By "communicate" I mean using a 'method' that places into the design-builder's mind exactly what is in the owner's mind. The owner's "needs" and "expectations" (as they are understood in the owner's mind and documented in a RFP) are clearly transferred to the design-builder (and are equally understood by all designers and builders). As a result, if the owner and design-builder have a complete and mutual understanding of the project needs and expectations, then mutual satisfaction (project outcome) has the opportunity to be achieved.

If, if, if this 'mutual understanding' can be achieved, interesting things begin to happen. The most exciting (at least to me) is the likelihood the design-builder exceeds the owner's expectations. Why, the cost (money) available to meet and exceed the owner's expectation becomes more abundant.
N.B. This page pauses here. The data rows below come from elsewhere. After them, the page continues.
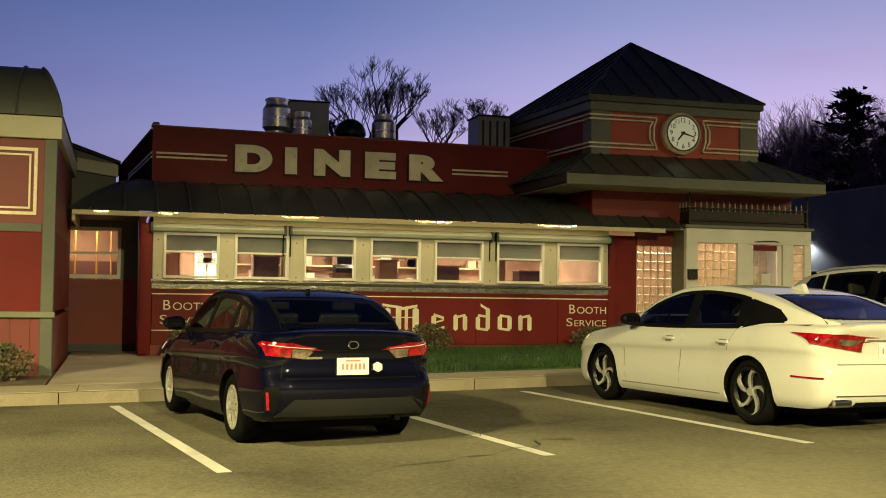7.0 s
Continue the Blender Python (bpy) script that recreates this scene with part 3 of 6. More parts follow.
# lit kitchen doorway, cabinets, till and hanging lamps of the dining room
kd = thing("kitchen_doorway", (-26.09, 2.5, 0.4), "brightly lit white kitchen doorway seen across the room", "doorway")
part("frame", join(box(0, 0.06, -0.42, -0.34, 0.0, 2.02), box(0, 0.06, 0.40, 0.48, 0.0, 2.02), box(0, 0.06, -0.42, 0.48, 2.02, 2.10)), "wood", kd)
# flat glowing panel stands for the light of the kitchen beyond
part("lit_opening", box(0.01, 0.03, -0.34, 0.40, 0.0, 2.02), glow("kitchen_glow_panel", (1.0, 0.93, 0.72), 1.7), kd)
part("door_post", box(0.031, 0.05, -0.08, -0.04, 0.0, 2.02), "cream", kd)
for y, w, z1, mt, lab in ((1.95, 0.34, 1.95, "room_wall", "warm brown cabinet against the wall"), (3.42, 0.52, 1.76, "room_dark", "dark brown tall cabinet in the dining room"),
                          (3.92, 0.30, 1.78, "cream", "cream upright cooler in the dining room"), (5.15, 0.62, 1.42, "wood", "wooden waiter station with a till"),
                          (6.05, 0.40, 1.72, "wood", "wooden partition end between booths"), (7.30, 0.70, 1.62, "room_dark", "dark brown booth partition"),
                          (8.55, 0.35, 1.80, "wood", "wooden coat cabinet in the dining room"), (9.35, 0.60, 1.55, "room_dark", "dark serving cabinet in the dining room")):
    cb = thing("cabinet", (-25.6 if y < 2 else -23.1, y, 0.4), lab, "cabinet", "dining room cabinets")
    part("body", box(-0.22, 0.22, -w / 2, w / 2, 0.0, z1, 0.012), mt, cb)
    part("cap", box(-0.24, 0.24, -w / 2 - 0.02, w / 2 + 0.02, z1 + 0.001, z1 + 0.04, 0.008), "wood", cb)
    part("door", box(0.222, 0.24, -w / 2 + 0.04, w / 2 - 0.04, 0.08, z1 - 0.06, 0.006), mt, cb)
    part("knob", cyl((0.24, w / 2 - 0.08, z1 * 0.6), (0.265, w / 2 - 0.08, z1 * 0.6), 0.015, seg=8), "chrome", cb)
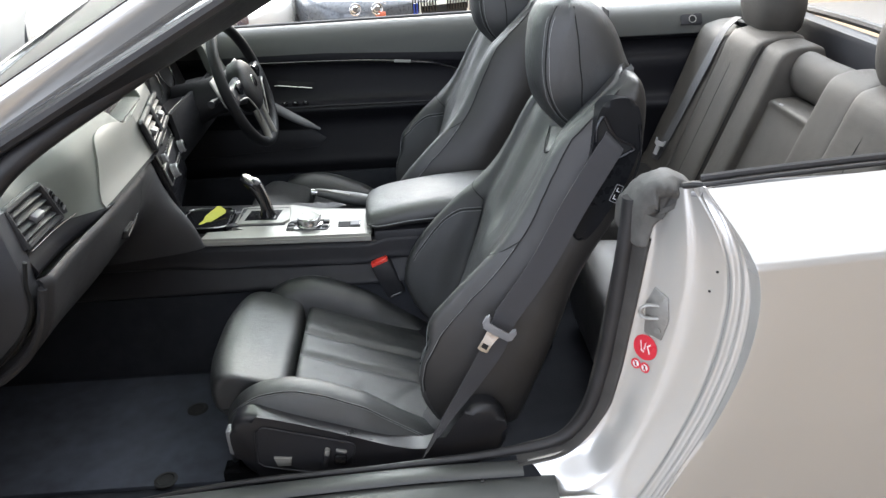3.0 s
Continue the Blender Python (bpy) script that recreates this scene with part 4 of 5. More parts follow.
v1 = vent(-0.728, -0.608, 0.890, 0.947, 4, -0.665, 0.010)
part("vent_lobe", prism([(-0.606, 0.000), (-0.578, -0.003), (-0.576, 0.012), (-0.586, 0.044), (-0.600, 0.064), (-0.618, 0.066)], (face_x(0.884) + 0.004, 0, 0.884), (0, 1, 0), (-0.25, 0, 0.97), 0.008, 0.003), PLASTIC, v1)
for k in range(7):
    part("vent_wheel_rib", box((face_x(0.90) + 0.011 - 0.0015 * k, -0.584 - 0.0028 * k, 0.895 + 0.0066 * k), (0.010, 0.010, 0.0032), 0.001, (35, 0, 0)), BELT_GREY if k % 3 == 0 else GLOSS, v1)
part("vent_edge", tube([(face_x(0.88) + 0.014, y, 0.877 - 0.004 * (y + 0.73) / 0.17) for y in (-0.73, -0.65, -0.565)], 0.0013, 6, 12), CHROME, v1, "chrome vent edge")
STACK_OBJECTS = []
for y0, y1, tab in ((-0.146, -0.030, -0.100), (-0.002, 0.114, 0.044)):
    cv = vent(y0, y1, 0.860, 0.914, 3, tab, 0.0, 0.004)
    part("vent_rim", tube([(face_x(0.866) + 0.016, y0 - 0.008, 0.850), (face_x(0.866) + 0.016, y1 + 0.010, 0.850)], 0.0016, 6, 8, smooth=False), CHROME, cv)
    STACK_OBJECTS += [cv, *cv.children]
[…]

This is largely due to one thing; risk, or more specifically the perception and planning for the negative impact of risk.

The following diagrams graphically explain this concept. The first diagram represents the owner's 'budget' available for a given project. The size of the 4 collective boxes represent the dollars available to spent on each of the four categories of cost: General Conditions (cost for management and misc. items consumed to produce the project), Sticks & Bricks (cost of material that creates the project), Design & Specialty (costs for architectural, engineering, and special design services), and risk (the cost associated with "something going wrong", "misunderstanding", "unforeseen requirements", etc.).

Since the overall size of the box (the budget) is set, by reducing the cost attributed to any of the boxes within the overall will free-up funds to be used elsewhere (for the purposes of improving the outcome). For the most part General Conditions fall into a some-what consistent range in a given market, as does design services. I know they vary depending on the details of the project, but stick with me for a minute. That leaves "Brick & Sticks" and "Risk" to consume the balance of funds. What happens if the "Risk" the design-builder "perceives" (for what ever reason) is reduced as shown in this diagram.
By reducing the Risk box, more funds are available for Bricks & Sticks; for space, better finishes, longer warranties, higher quality. If you are a Project Owner, think about the easiest way to reduce the Risk box...communicate your expectations such that what exists in your mind is exactly what exists in the design-builder's mind at the time of Proposal (before the contract is signed). If we (the project stakeholders) can communicate at this high-level of mutual understanding, the design-builder does not 'guess' at his response to your RFP.

How many bucks are we talking about? I've heard (milling about the industry for the last 35 years) that as much as 30% of the cost of a project is to cover the cost if "something likely goes wrong". What exactly, can probably be imagined by you, through your own experience. The threat of 'risk' causes us to 'tighten' our 'restrictions' on each other...we try to control the impact of risk by making it the other guy's fault. We don't know what will happen, so builders throw dollars at it, owners throw 'contract clauses' at it, and designers add notes to drawings.

Having written dozens and dozens of design-build RFPs over the last 12 years I can tell everyone this, risk and how it is controlled is the keystone of High Performance Outcome. If owners clearly communicate achievable project expectations (the RFP) and allow design-builders to manage design and construction decision-making (with the owner substantiating those decisions), the Risk-Box shrinks...guaranteed.

By the way...when the project is complete the only 'box' left behind with the owner is the "Bricks & Sticks", so maximize your outcome.  Proven methods and strategies to achieve Risk-Reduction are at the heart of the 3PQ Process. The results of "clearly communicating" a "mutually understood" scope-of-work within the RFP results in a High Performance Outcome.